### Task description
Please write the listing below out again exactly, leaving every picture behind.

### Supplied material

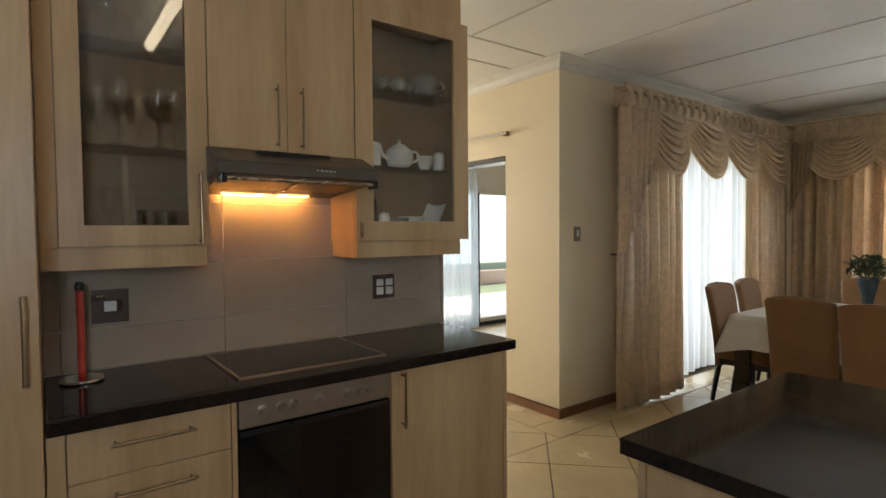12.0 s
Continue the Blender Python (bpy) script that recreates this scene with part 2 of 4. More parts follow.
DAYGLOW_WEST = glow("glowing_pale_blue_panel", (0.86, 0.94, 1.0), 0.8)
PAVING = material("pale_paving", (0.70, 0.69, 0.66), 0.6, 0, (0.62, 0.61, 0.58), 3)
GRASS = material("lawn", (0.22, 0.27, 0.16), 0.9, 0, (0.17, 0.21, 0.12), 12, bump=0.5, bump_scale=90)
BRICK = material("red_brick", (0.58, 0.44, 0.37), 0.85, 0, (0.50, 0.37, 0.30), 10)

# ---- building blocks ----


def box_bm(x0, x1, y0, y1, z0, z1, bevel=0.0, seg=2, bm=None):
    made = bm or bmesh.new()
    vs = bmesh.ops.create_cube(made, size=1.0)["verts"]
    bmesh.ops.scale(made, vec=(x1 - x0, y1 - y0, z1 - z0), verts=vs)
    bmesh.ops.translate(made, vec=((x0 + x1) / 2, (y0 + y1) / 2, (z0 + z1) / 2), verts=vs)
    if bevel:
        edges = list({e for v in vs for e in v.link_edges})
        bmesh.ops.bevel(made, geom=edges, offset=bevel, segments=seg, affect="EDGES", profile=0.6)
    return made


def rod_bm(a, b, r, r2=None, seg=16, bm=None):
    made = bm or bmesh.new()
    a, b = Vector(a), Vector(b)
    d = b - a
    vs = bmesh.ops.create_cone(made, cap_ends=True, segments=seg, radius1=r, radius2=r if r2 is None else r2, depth=d.length)["verts"]
    m = Matrix.Translation((a + b) / 2) @ d.to_track_quat("Z", "Y").to_matrix().to_4x4()
    bmesh.ops.transform(made, matrix=m, verts=vs)
    return made


def lathe_bm(profile, centre=(0, 0, 0), seg=24, bm=None, capped=True):
    """A turned shape from (radius, height) pairs."""
    made = bm or bmesh.new()
    rings = []
    for r, z in profile:
        rings.append([made.verts.new((centre[0] + r * math.cos(2 * math.pi * i / seg), centre[1] + r * math.sin(2 * math.pi * i / seg), centre[2] + z)) for i in range(seg)])
    for a, b in zip(rings, rings[1:]):
        for i in range(seg):
            made.faces.new((a[i], a[(i + 1) % seg], b[(i + 1) % seg], b[i]))
    if capped and profile[0][0] > 0.0005:
        made.faces.new(rings[0][::-1])
    if capped and profile[-1][0] > 0.0005:
        made.faces.new(rings[-1])
    return made


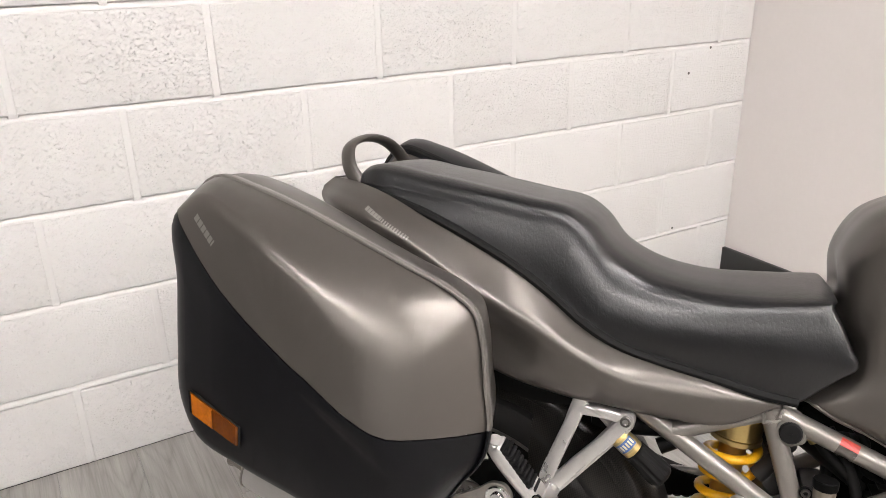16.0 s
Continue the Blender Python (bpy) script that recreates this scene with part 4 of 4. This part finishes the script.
for k in range(6):
    bm = bmesh.new()
    grid(bm, [[R0 + D * h + (side * math.cos(a) + tang * math.sin(a)) * 0.01570 for a in (radians(-54 + 17 * k), radians(-49 + 17 * k), radians(-44 + 17 * k))] for h in (0.0155, 0.024)])
    part("sticker_bar", bm, LABEL_BAR, body)
bm = bmesh.new()
rows = []
for h, r in ((0.036, 0.014), (0.0375, 0.0170), (0.050, 0.0175), (0.080, 0.0195), (0.087, 0.0187), (0.0915, 0.0165), (0.0935, 0.0125)):
    rows.append([R0 + D * h + (side * math.cos(a) + tang * math.sin(a)) * (r * (1 - 0.16 * (k % 6 in (0, 1)) * (0.04 < h < 0.085))) for k, a in ((k, 2 * math.pi * k / 48) for k in range(48))])
vs = grid(bm, rows, close_u=True)
bm.faces.new(vs[-1])
part("knob", bm, RUBBER, adjuster, "black fluted adjuster knob")
bm = bmesh.new()
sweep(bm, [R0 + B(-0.02, -0.02, 0.015), R0 + B(0.0, -0.012, 0.0)], 0.008, 10)
sweep(bm, [R0 + D * 0.012 - side * 0.015, R0 + D * 0.012 - side * 0.05], 0.010, 10)
part("adjuster_clip", bm, ALLOY, adjuster)
# -- engine --
bm = bmesh.new()
box(bm, B(0.505, 0.090, 0.245), B(0.90, -0.095, 0.485), 0.015)
box(bm, B(0.515, 0.080, 0.20), B(0.85, -0.08, 0.26), 0.02)
box(bm, B(0.455, 0.07, 0.24), B(0.54, -0.07, 0.46), 0.015)
part("engine_block", bm, DEEP, bike, "dark engine block")
bm = bmesh.new()
box(bm, B(0.60, 0.06, 0.48), B(0.80, -0.06, 0.575), 0.01)
cylinder = part("cylinder", bm, DEEP, bike, "finned engine cylinder")
for y0 in range(7):
    bm = bmesh.new()
    box(bm, B(0.56 + 0.006 * y0, 0.075, 0.492 + 0.011 * y0), B(0.80, -0.075, 0.496 + 0.011 * y0), 0.001, 1)
    part("fin", bm, DEEP, cylinder)
CX, CZ = 0.612, 0.385
bm = bmesh.new()
rows = []
for h, k in ((0.082, 1.0), (0.104, 1.0), (0.108, 0.97), (0.109, 0.80)):
    rows.append([B(CX + k * math.cos(a) * (0.112 if math.cos(a) < 0 else 0.12), h, CZ + k * math.sin(a) * (0.118 if math.sin(a) > 0 else 0.10)) for a in (2 * math.pi * q / 56 for q in range(56))])
vs = grid(bm, rows, close_u=True)
bm.faces.new(vs[-1])
part("engine_case", bm, DEEP, bike, "dark cast engine side case")
bm = bmesh.new()
sweep(bm, [B(CX + 0.106 * math.cos(a), 0.108, CZ + 0.110 * math.sin(a)) for a in (radians(80 + 6 * k) for k in range(24))], 0.005, 8)
part("case_rim", bm, CASTING, bike)
bm = bmesh.new()
lathe(bm, B(CX, 0.106, CZ), OUT, [(0, 0.093), (0.024, 0.093), (0.029, 0.090), (0.031, 0.083), (0.036, 0.0815), (0.058, 0.070), (0.0635, 0.064), (0.064, 0.0545)], 72)
clutch = part("clutch_cover", bm, CASTING, bike, "bronze grey cast clutch cover")
bm = bmesh.new()
lathe(bm, B(CX, 0.106, CZ), OUT, [(0.0635, 0.0545), (0.066, 0.0545), (0.0675, 0.0525), (0.068, 0.050), (0.068, 0)], 64)
part("cover_cap", bm, CLUTCHCAP, clutch, "flat grey cover cap")
for a in (115, 163, 208, 248, 290, 345, 40):
    x, z = CX + 0.090 * math.cos(radians(a)), CZ + 0.090 * math.sin(radians(a))
    bm = bmesh.new()
    lathe(bm, B(x, 0.112, z), OUT, [(0, 0.0105), (0.022, 0.0105), (0.024, 0.009)], 16)
    part("bolt_boss", bm, CASTING, clutch)
    bolt(clutch, x, 0.136, z, 0.0062, 0.005)
bm = bmesh.new()
plate(bm, rounded([(0.632, 0.440), (0.628, 0.480), (0.634, 0.512), (0.662, 0.556), (0.705, 0.592), (0.83, 0.60), (0.83, 0.40), (0.70, 0.388), (0.650, 0.412)], 0.015), [], *flat_on(0.112, 0.146), 0.014, 4)
belt = part("belt_cover", bm, PLASTIC, bike, "dark plastic timing belt cover")
bolt(belt, 0.655, 0.142, 0.528, 0.0062, 0.004)
bm = bmesh.new()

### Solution
12.0 s
Continue the Blender Python (bpy) script that recreates this scene with part 2 of 4. More parts follow.
DAYGLOW_WEST = glow("glowing_pale_blue_panel", (0.86, 0.94, 1.0), 0.8)
PAVING = material("pale_paving", (0.70, 0.69, 0.66), 0.6, 0, (0.62, 0.61, 0.58), 3)
GRASS = material("lawn", (0.22, 0.27, 0.16), 0.9, 0, (0.17, 0.21, 0.12), 12, bump=0.5, bump_scale=90)
BRICK = material("red_brick", (0.58, 0.44, 0.37), 0.85, 0, (0.50, 0.37, 0.30), 10)

# ---- building blocks ----


def box_bm(x0, x1, y0, y1, z0, z1, bevel=0.0, seg=2, bm=None):
    made = bm or bmesh.new()
    vs = bmesh.ops.create_cube(made, size=1.0)["verts"]
    bmesh.ops.scale(made, vec=(x1 - x0, y1 - y0, z1 - z0), verts=vs)
    bmesh.ops.translate(made, vec=((x0 + x1) / 2, (y0 + y1) / 2, (z0 + z1) / 2), verts=vs)
    if bevel:
        edges = list({e for v in vs for e in v.link_edges})
        bmesh.ops.bevel(made, geom=edges, offset=bevel, segments=seg, affect="EDGES", profile=0.6)
    return made


def rod_bm(a, b, r, r2=None, seg=16, bm=None):
    made = bm or bmesh.new()
    a, b = Vector(a), Vector(b)
    d = b - a
    vs = bmesh.ops.create_cone(made, cap_ends=True, segments=seg, radius1=r, radius2=r if r2 is None else r2, depth=d.length)["verts"]
    m = Matrix.Translation((a + b) / 2) @ d.to_track_quat("Z", "Y").to_matrix().to_4x4()
    bmesh.ops.transform(made, matrix=m, verts=vs)
    return made


def lathe_bm(profile, centre=(0, 0, 0), seg=24, bm=None, capped=True):
    """A turned shape from (radius, height) pairs."""
    made = bm or bmesh.new()
    rings = []
    for r, z in profile:
        rings.append([made.verts.new((centre[0] + r * math.cos(2 * math.pi * i / seg), centre[1] + r * math.sin(2 * math.pi * i / seg), centre[2] + z)) for i in range(seg)])
    for a, b in zip(rings, rings[1:]):
        for i in range(seg):
            made.faces.new((a[i], a[(i + 1) % seg], b[(i + 1) % seg], b[i]))
    if capped and profile[0][0] > 0.0005:
        made.faces.new(rings[0][::-1])
    if capped and profile[-1][0] > 0.0005:
        made.faces.new(rings[-1])
    return made


16.0 s
Continue the Blender Python (bpy) script that recreates this scene with part 4 of 4. This part finishes the script.
for k in range(6):
    bm = bmesh.new()
    grid(bm, [[R0 + D * h + (side * math.cos(a) + tang * math.sin(a)) * 0.01570 for a in (radians(-54 + 17 * k), radians(-49 + 17 * k), radians(-44 + 17 * k))] for h in (0.0155, 0.024)])
    part("sticker_bar", bm, LABEL_BAR, body)
bm = bmesh.new()
rows = []
for h, r in ((0.036, 0.014), (0.0375, 0.0170), (0.050, 0.0175), (0.080, 0.0195), (0.087, 0.0187), (0.0915, 0.0165), (0.0935, 0.0125)):
    rows.append([R0 + D * h + (side * math.cos(a) + tang * math.sin(a)) * (r * (1 - 0.16 * (k % 6 in (0, 1)) * (0.04 < h < 0.085))) for k, a in ((k, 2 * math.pi * k / 48) for k in range(48))])
vs = grid(bm, rows, close_u=True)
bm.faces.new(vs[-1])
part("knob", bm, RUBBER, adjuster, "black fluted adjuster knob")
bm = bmesh.new()
sweep(bm, [R0 + B(-0.02, -0.02, 0.015), R0 + B(0.0, -0.012, 0.0)], 0.008, 10)
sweep(bm, [R0 + D * 0.012 - side * 0.015, R0 + D * 0.012 - side * 0.05], 0.010, 10)
part("adjuster_clip", bm, ALLOY, adjuster)
# -- engine --
bm = bmesh.new()
box(bm, B(0.505, 0.090, 0.245), B(0.90, -0.095, 0.485), 0.015)
box(bm, B(0.515, 0.080, 0.20), B(0.85, -0.08, 0.26), 0.02)
box(bm, B(0.455, 0.07, 0.24), B(0.54, -0.07, 0.46), 0.015)
part("engine_block", bm, DEEP, bike, "dark engine block")
bm = bmesh.new()
box(bm, B(0.60, 0.06, 0.48), B(0.80, -0.06, 0.575), 0.01)
cylinder = part("cylinder", bm, DEEP, bike, "finned engine cylinder")
for y0 in range(7):
    bm = bmesh.new()
    box(bm, B(0.56 + 0.006 * y0, 0.075, 0.492 + 0.011 * y0), B(0.80, -0.075, 0.496 + 0.011 * y0), 0.001, 1)
    part("fin", bm, DEEP, cylinder)
CX, CZ = 0.612, 0.385
bm = bmesh.new()
rows = []
for h, k in ((0.082, 1.0), (0.104, 1.0), (0.108, 0.97), (0.109, 0.80)):
    rows.append([B(CX + k * math.cos(a) * (0.112 if math.cos(a) < 0 else 0.12), h, CZ + k * math.sin(a) * (0.118 if math.sin(a) > 0 else 0.10)) for a in (2 * math.pi * q / 56 for q in range(56))])
vs = grid(bm, rows, close_u=True)
bm.faces.new(vs[-1])
part("engine_case", bm, DEEP, bike, "dark cast engine side case")
bm = bmesh.new()
sweep(bm, [B(CX + 0.106 * math.cos(a), 0.108, CZ + 0.110 * math.sin(a)) for a in (radians(80 + 6 * k) for k in range(24))], 0.005, 8)
part("case_rim", bm, CASTING, bike)
bm = bmesh.new()
lathe(bm, B(CX, 0.106, CZ), OUT, [(0, 0.093), (0.024, 0.093), (0.029, 0.090), (0.031, 0.083), (0.036, 0.0815), (0.058, 0.070), (0.0635, 0.064), (0.064, 0.0545)], 72)
clutch = part("clutch_cover", bm, CASTING, bike, "bronze grey cast clutch cover")
bm = bmesh.new()
lathe(bm, B(CX, 0.106, CZ), OUT, [(0.0635, 0.0545), (0.066, 0.0545), (0.0675, 0.0525), (0.068, 0.050), (0.068, 0)], 64)
part("cover_cap", bm, CLUTCHCAP, clutch, "flat grey cover cap")
for a in (115, 163, 208, 248, 290, 345, 40):
    x, z = CX + 0.090 * math.cos(radians(a)), CZ + 0.090 * math.sin(radians(a))
    bm = bmesh.new()
    lathe(bm, B(x, 0.112, z), OUT, [(0, 0.0105), (0.022, 0.0105), (0.024, 0.009)], 16)
    part("bolt_boss", bm, CASTING, clutch)
    bolt(clutch, x, 0.136, z, 0.0062, 0.005)
bm = bmesh.new()
plate(bm, rounded([(0.632, 0.440), (0.628, 0.480), (0.634, 0.512), (0.662, 0.556), (0.705, 0.592), (0.83, 0.60), (0.83, 0.40), (0.70, 0.388), (0.650, 0.412)], 0.015), [], *flat_on(0.112, 0.146), 0.014, 4)
belt = part("belt_cover", bm, PLASTIC, bike, "dark plastic timing belt cover")
bolt(belt, 0.655, 0.142, 0.528, 0.0062, 0.004)
bm = bmesh.new()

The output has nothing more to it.